In reality an attacker will probably have to use brute force.

This whole discussion is based upon the assumption that the attacker is using brute force. Only the most unsophisticated attacker would simply use the ASCII letters. I would imagine that an attacker with any sense at all would start millions of parallel brute force attacks, some based upon the ASCII letters, and others based upon the most common dictionaries.

garretwilson commented 1 year ago

Now I'm completely curious as to what [the KeePass] calculation is.

I'm curious too, but friends, let's not get sidetracked too much in this ticket away from the original simple request. The idea is that a user would simply like to have a general idea of how much variation the dictionary-based password has, so that they can decide whether to simply use a shorter random string instead. Some general "at least this much" number would be very useful. Currently the only way to find this out is for the user to go to GitHub or somewhere, find the dictionary files, pull out a calculator, etc.

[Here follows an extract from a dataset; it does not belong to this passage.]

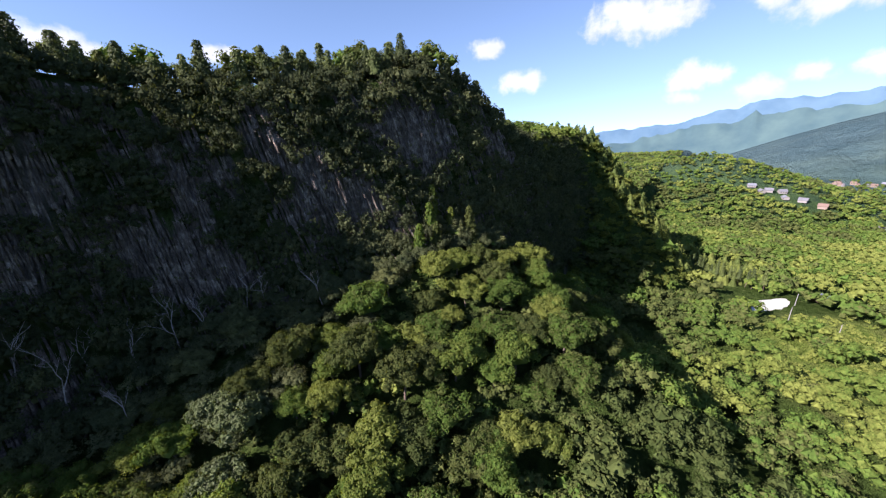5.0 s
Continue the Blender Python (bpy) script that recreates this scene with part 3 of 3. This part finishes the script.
def wood(name, label, x, y, z, shapes, material, seed, low=0.9, high=1.4, tint=0.0, mix=0.2):
    """One joined stand of trees."""
    rg = np.random.default_rng(seed)
    pick = rg.integers(0, len(shapes), len(x))
    vs, fs, ts, off = [], [], [], 0
    # the dip round (-90, -95) puts the dark of backlit crowns into the tint
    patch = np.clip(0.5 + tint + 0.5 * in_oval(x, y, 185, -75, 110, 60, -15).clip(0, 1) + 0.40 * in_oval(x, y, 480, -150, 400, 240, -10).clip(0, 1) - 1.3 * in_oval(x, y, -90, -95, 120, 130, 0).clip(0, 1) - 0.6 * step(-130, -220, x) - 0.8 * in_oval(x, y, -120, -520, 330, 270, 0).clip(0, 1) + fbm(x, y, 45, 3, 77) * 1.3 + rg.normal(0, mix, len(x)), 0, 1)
    for k, (v, f) in enumerate(shapes):
        s = np.where(pick == k)[0]
        if not len(s):
            continue
        a, size = rg.uniform(0, 2 * np.pi, len(s)), rg.uniform(low, high, len(s))
        c, sn = np.cos(a)[:, None], np.sin(a)[:, None]
        vx, vy = v[None, :, 0] * c - v[None, :, 1] * sn, v[None, :, 0] * sn + v[None, :, 1] * c
        q = np.stack([vx * size[:, None] + x[s, None], vy * size[:, None] + y[s, None], v[None, :, 2] * size[:, None] + z[s, None]], -1)
        vs.append(q.reshape(-1, 3))
        fs.append((f[None] + (np.arange(len(s)) * len(v))[:, None, None]).reshape(-1, 3) + off)
        ts.append(np.repeat(patch[s], len(v)))
        off += len(s) * len(v)
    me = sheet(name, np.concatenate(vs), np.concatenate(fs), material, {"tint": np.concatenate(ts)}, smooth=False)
    return tagged(new(name, me), label, "forest", kind="stuff")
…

garretwilson commented 1 year ago

I know this feeling! I'm just a fan that has the t-shirts 😂

haha I need more T-shirts. Tell me where to get them. (Now I'm getting off the subject. 😅 )

ThisMakesSenseToMe commented 1 year ago

Why would the attacker assume that the diceware plug-in is used at all? And even KeePass?

garretwilson commented 1 year ago

[KeePass] does seem to have knowledge of at least some dictionary (english) words, as I regularly see cases where appending a new character to a phrase that takes a non-dictionary word and makes it a dictionary word actually decreases the entropy despite the longer length

That's interesting. Still KeePass says "correcthorsebatterystaple" has 81 bits of entropy, while above I illustrated that an example dictionary size of 5,000 words would produce only 49 bits of entropy. My whole point here is that the user might like to know a general "at least" entropy calculation based upon the known dictionary size (using the min() function with the character-based calculation).

garretwilson commented 1 year ago

Why would the attacker assume that the diceware plug-in is used at all? And even KeePass?

The attacker doesn't "assume" anything. The attacker tries things. (That's the whole point of a brute force attack.) The attacker doesn't try a single thing. The attacker tries many things. The attacker likely starts trying the most common things, and the diceware dictionaries and dictionaries used by KeePass plugins are some of the most obvious common things to start with.

@ThisMakesSenseToMe , if you were a nefarious consultant, and an attacker were paying you to advise him/her on which dictionaries to use in a brute force attack, and the attacker asked you for a list of 10 of the most common dictionaries to start with … hopefully you get the idea.

ThisMakesSenseToMe commented 1 year ago

I honestly don’t agree. Why won’t it be generated by using LastPass, or Bitwarden, or 1Password etc.. When an attacker doesn’t have specific knowledge, it is very hard to crack such a long password.